I wonder where we’ll be one year from now…
Have you ever started to spot the little things and dissect their every possible meaning Sure, we all have. But what if we are focusing on the wrong little things and dissecting the things that aren’t worth it in the first place? How different and easier would our lives be?
To illustrate this point, here’s an anecdote from my life.
Monday several seeds of doubt started sinking into my mind– Tuesday these seeds of doubt sprouted into full on panic. I had done something wrong, screwed things up with the guy I’m dating. Where did these thoughts come from? Sunday night out conversation abruptly ended after I made a joke about future gifts– did that mean he didn’t want to talk about the future? Was I rushing things by referencing gifts? Monday night we had a very short conversation. Why wasn’t he wanting to talk a lot like normal? What did I do this weekend to mess things up?

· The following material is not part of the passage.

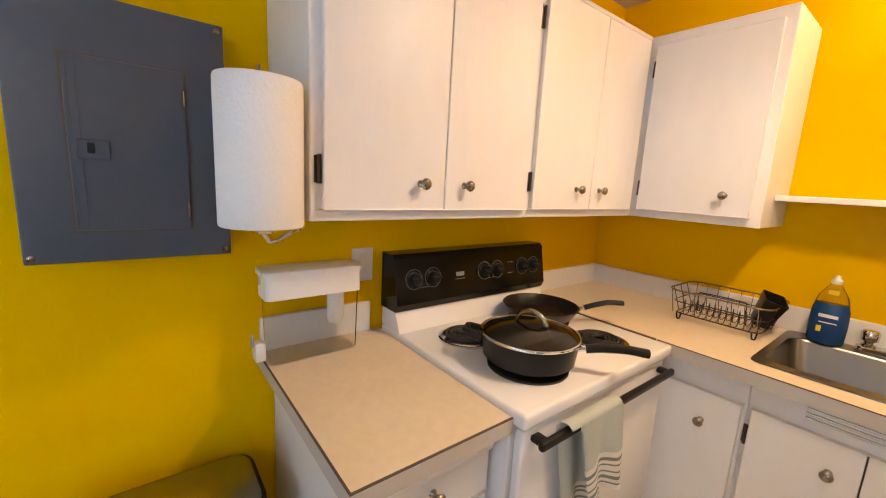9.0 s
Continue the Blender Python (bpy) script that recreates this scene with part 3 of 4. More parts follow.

Backing up a bit more– this was after two afternoons and evenings together that were seemingly perfect. Full of cuddling, joking and football watching– my favorite things. So why was I freaking out and worried?
I was looking at the small things– but the WRONG small things. I was looking at the short conversations and abrupt stops in them. I wasn’t looking at the references he made to how ” we should see a show there sometime” or how “do you think we could do that one day?” or how he pondered several things dealing with “us” and “we” and the “future” and “down the road.”
Before you stop and overanalyze and freak out, make sure you are paying attention to all of the small things and not just the daunting ones.
As always, I seem to find an image that captures what’s on my mind. (Yes, I know it’s because I’m subconciously looking for answers)
What if I’m falling for him thinking he just needs more time, but in reality he’s just not ready? I don’t mean like days away from being ready. But can this guy be the right guy at the wrong time?
I’ve always believed in God’s timing and that he has a greater plan, but I’ve known this guy for about six years— is it possible that all along he’s been the right person, but the wrong time? Or is it the right time and the wrong person? I barely noticed this guy at first, we were distant friends who barely acknowledged each other, now we don ‘t go a day without talking…
So many questions and all I know is that I’m falling and he isn’t quite ready to catch me.
I often say that God had a plan for us and I truly believe he does. I also believe that his plan for each of us is far better than any plan we can lay for ourselves. However, I tend to not let him guide me as I should. I like to make my own plans and follow them through to ensure they happen.
The thing is– no matter how much I try to pursue my plan instead of Gods– I’m going to end up exactly where he wants me when he wants me there.
That being said, I clearly need to stop trying to forge my own path. God knows the obstacles in front of me and he knows exactly what I need to press through and what I need to avoid. He will lay the pavement down as I need to pass through it, I’m merely driving the car, he’s putting the road down for me.
I’m going to try to do better about trusting his path and stop worrying and trying to take control. He knows what he is doing.
WOW. I’m in shock, not at all sure what to think.
I just had a guy confess his undying potential love for me, wanting to let me know that he thinks I may be the one. That he hasn’t stopped thinking about me since we started and stopped talking.
Normally, I’d be floored– I’ve never heard such romantic, caring thoughts in my life, other than in a movie or romance novel. The only problem here was that they came from the wrong guy.
I’m head over heels for a different guy than the one who spilled his heart. Should I be falling for a guy who pours his heart out to me? Does the fact that my guy doesn’t pour his heart out mean he cares less?
Earlier today, I blogged about our asking “what if things don’t work out” instead of “what if things do” and just now I saw a pin on Pinterest that fits with that perfectly…
That’s why we ask– “What if it doesn’t work out?” It never has in the past, so we have this fear it’s not going to again. If it had worked out in the past, we wouldn’t be here in the situation in the present. There’s one thing God has assured us though– it will work out one time, the right time. He has a plan.
His timing is amazing, I asked the question and he put the answer right here for me.